State Farm Pulls My Homeowner’s Policy Because I Was Robbed As A Renter

Image courtesy of (yoshiffles)

Just a few weeks ago, Consumerist reader Ben went to close on his new home, complete with documentation from State Farm saying he had a homeowner’s insurance policy for the property. Then the other day, he gets a call from the insurer telling him, sorry, he’s not actually covered because his previous apartment had been robbed a couple years earlier while he had a State Farm renter’s policy.

“In 2010 and 2011, I had a $25,000 rental insurance policy through State Farm,” he explains to Consumerist. “In January of 2011, my apartment was burglarized, and roughly $3,000 worth of my property was stolen. State Farm was very helpful from the beginning and helped me through this difficult time. However, after the claim was completed, I was told that they would be dropping me, due to my claim. Apparently using 12% of my policy deemed me a high risk. Not happy about it, but I get it.”

But little did he know that this incident would have any influence on a homeowner’s policy more than a year later.

And Ben says no one at State Farm so much as mentioned there would be an issue when he was shopping around for homeowner’s insurance. But their policy was by far the lowest price, so he went with them, and had everything set at closing.

Then, while he’s still settling in to his new place, naively thinking his insurance was taken care of, Ben got some bad news.

“I just received a call today letting me know that my coverage was declined because I’m not eligible for coverage from State Farm for three years because of my break-in,” he writes. “After 30 days, I no longer have home insurance.”

We advised Ben that he should immediately find another insurance company, lest the bank finds out and force-places him into a policy that costs significantly more money but offers minimum coverage.

Meanwhile, we tried talking to State Farm to figure out what happened.

Citing privacy policies, a company rep could not discuss specifics of Ben’s case, but issued the following statement:

Generally speaking, and you’ll find this is true across the industry, it’s not unusual for a policyholder not have their coverage renewed if they experience a significant claim within the first year of coverage. This is a decision that is not made lightly and several factors would contribute to the decision—not just the single claim event.

As for the characterization that there is a 3 year “ban” of coverage, I would disagree with that description. We always examine each coverage and underwriting decision on an individual basis, and make the decisions based on the merit of that individual case. And again, many underwriting factors are going to be considered when making that decision. Obviously, we’re in the business of providing insurance, so we are always looking to make coverage happen and provide an excellent experience to our customers, but we have to balance that against the responsibility we have to all our policyholders to make business decisions so we can continue to provide that coverage.

We regret the inconvenience and hope he’ll be successful finding coverage with another carrier.

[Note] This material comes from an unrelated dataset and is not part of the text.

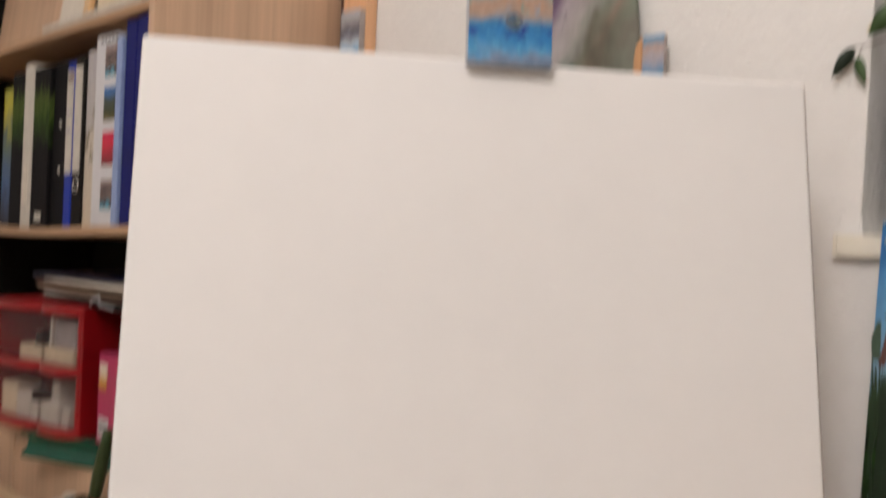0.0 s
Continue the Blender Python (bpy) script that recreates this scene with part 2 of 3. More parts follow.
def slab(outline, y0, y1, bevel=0.0):
    """A plate with an outline in x and z, from y0 to y1."""
    bm = bmesh.new()
    f = bm.faces.new([bm.verts.new((x, y0, z)) for x, z in outline])
    r = bmesh.ops.extrude_face_region(bm, geom=[f])
    bmesh.ops.translate(bm, vec=(0, y1 - y0, 0), verts=[v for v in r["geom"] if isinstance(v, bmesh.types.BMVert)])
    bmesh.ops.recalc_face_normals(bm, faces=bm.faces)
    if bevel:
        bmesh.ops.bevel(bm, geom=list(bm.edges), offset=bevel, segments=2, affect="EDGES")
    return bm


def ribbon(points, widths, y0, y1):
    """A brush stroke: a tapering band along points in x and z."""
    left, right = [], []
    for i, (x, z) in enumerate(points):
        ax, az = points[max(0, i - 1)]
        bx, bz = points[min(len(points) - 1, i + 1)]
        d = Vector((bx - ax, bz - az)).normalized()
        w = widths[i] / 2
        left.append((x - d.y * w, z + d.x * w))
        right.append((x + d.y * w, z - d.x * w))
    return slab(left + right[::-1], y0, y1)


def smooth_line(pts, k=6):
    """Catmull-Rom points through pts."""
    out = []
    p = [Vector(q) for q in pts]
    for i in range(len(p) - 1):
        a, b, c, d = p[max(0, i - 1)], p[i], p[i + 1], p[min(len(p) - 1, i + 2)]
        for j in range(k):
            t = j / k
            out.append(0.5 * (2 * b + (c - a) * t + (2 * a - 5 * b + 4 * c - d) * t * t + (3 * b - a - 3 * c + d) * t ** 3))
    return out + [p[-1]]


def tube(pts, radii, steps=8):
    bm = bmesh.new()
    rings = []
    for i, q in enumerate(pts):
        d = (pts[min(len(pts) - 1, i + 1)] - pts[max(0, i - 1)]).normalized()
        u = d.cross(Vector((0.31, 0.2, 0.93))).normalized()
        v = d.cross(u)
        r = radii[i] if isinstance(radii, list) else radii
        rings.append([bm.verts.new(q + u * r * math.cos(2 * math.pi * k / steps) + v * r * math.sin(2 * math.pi * k / steps)) for k in range(steps)])
    for a, b in zip(rings, rings[1:]):
        for k in range(steps):
            bm.faces.new((a[k], a[(k + 1) % steps], b[(k + 1) % steps], b[k]))
    bm.faces.new(rings[0][::-1])
    bm.faces.new(rings[-1])
    return bm


def link(name, bm, mat, smooth=False):
    me = bpy.data.meshes.new(name)
    bmesh.ops.recalc_face_normals(bm, faces=bm.faces)
    bm.to_mesh(me)
    bm.free()
    me.materials.append(mat)
    if smooth:
        for p in me.polygons:
            p.use_smooth = True
    return new(name, me)


def part(name, bm, mat, parent, label="", smooth=False):
    ob = link(name, bm, mat, smooth)
    ob.parent = parent
    return tagged(ob, label)


def structure(name, bm, mat, label="", m=WALL):
    ob = link(name, bm, mat)
    ob.matrix_world = m
    return tagged(ob, label, kind="structure")


def thing(name, m, label, category, group=""):
    ob = new(name)
    ob.empty_display_size = 0.05
    ob.matrix_world = m
    return tagged(ob, label, category, group)


def single(name, bm, mat, m, label, category, group="", smooth=False):
    ob = link(name, bm, mat, smooth)
    ob.matrix_world = m
    return tagged(ob, label, category, group)


# ---- the room
ROOM_L, ROOM_R, ROOM_B, ROOM_H, THICK = -2.05, 2.6, -3.4, 3.16, 0.62
NICHE_R, SILL_Z, LINTEL = 1.30, 0.991, 2.25
structure("floor", box(ROOM_L - 0.2, ROOM_R + 0.2, ROOM_B - 0.2, THICK, -0.1, 0, bevel=0), FLOOR)
structure("ceiling", box(ROOM_L - 0.2, ROOM_R + 0.2, ROOM_B - 0.2, THICK, ROOM_H, ROOM_H + 0.1, bevel=0), CEIL)
structure("wall_left", box(ROOM_L - 0.2, ROOM_L, ROOM_B, 0, 0, ROOM_H, bevel=0), ROOM_PAINT)
structure("wall_right", box(ROOM_R, ROOM_R + 0.2, ROOM_B, 0, 0, ROOM_H, bevel=0), ROOM_PAINT)
structure("wall_back", box(ROOM_L - 0.2, ROOM_R + 0.2, ROOM_B - 0.2, ROOM_B, 0, ROOM_H, bevel=0), ROOM_PAINT)


def window_wall():
    """The wall with the window niche; its plastered left arris is uneven."""
    bm = bmesh.new()
    add_box(bm, NICHE_R, ROOM_R + 0.2, 0, THICK, 0, ROOM_H, bevel=0)
    add_box(bm, 0.012, NICHE_R, 0, THICK, 0, 0.9655, bevel=0)
    add_box(bm, 0.02, NICHE_R, 0, THICK, LINTEL, ROOM_H, bevel=0)
    levels = 90
    rows = []
    for i in range(levels + 1):
        z = ROOM_H * i / levels
        s = 0.008 + 0.020 * (z - 1.0) * (1 if 0.9 < z < LINTEL else 0) + 0.0022 * noise.noise((z * 34, 3, 1)) + 0.0015 * noise.noise((z * 90, 1, 5))
        if z < 0.985:
            rows.append([bm.verts.new(p + (z,)) for p in ((ROOM_L - 0.2, THICK), (ROOM_L - 0.2, 0), (0.0, 0), (0.006, 0), (0.012, 0), (0.012, THICK))])
            continue
        rows.append([bm.verts.new(p + (z,)) for p in ((ROOM_L - 0.2, THICK), (ROOM_L - 0.2, 0), (s - 0.0022, 0.0), (s - 0.0007, 0.0006), (s, 0.0022), (s + 0.004, THICK))])
    for a, b in zip(rows, rows[1:]):
        for k in range(6):
            bm.faces.new((a[k], a[(k + 1) % 6], b[(k + 1) % 6], b[k])).material_index = 1 if k == 4 else 0
    bm.faces.new(rows[0][::-1])
    bm.faces.new(rows[-1])
    return bm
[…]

When we pointed out that this statement doesn’t explain why State Farm would tell someone they have the green light for a policy, only to pull the rug out from under them a few weeks later — and after they’ve closed on the house, we received the following reply:

Once again, speaking generally, when a customer approaches us (or any insurer), an agent will “bind” the application for the policy. That application is always pending an official review and approval by Underwriting. Occasionally that application is declined. This particular circumstance is regrettable for the inconvenience it has caused, but we were truly trying to find a way to provide the coverage.

This is another case of an industry using the excuse of “everyone does it that way” to avoid facing the fact that maybe everyone shouldn’t be doing it that way. It would only have required a quick search through their own files to realize that Ben was ultimately going to be denied coverage.

If this small step were added to the process, rather than the State Farm agent merely assuming all would be okay, Ben would not be scrambling and the insurance company would not look inept. Had he been told up front that he could not be covered, he would simply have moved on to another insurer. Instead, time has been wasted by everyone involved and we don’t imagine Ben will be recommending State Farm to folks any time in the near future.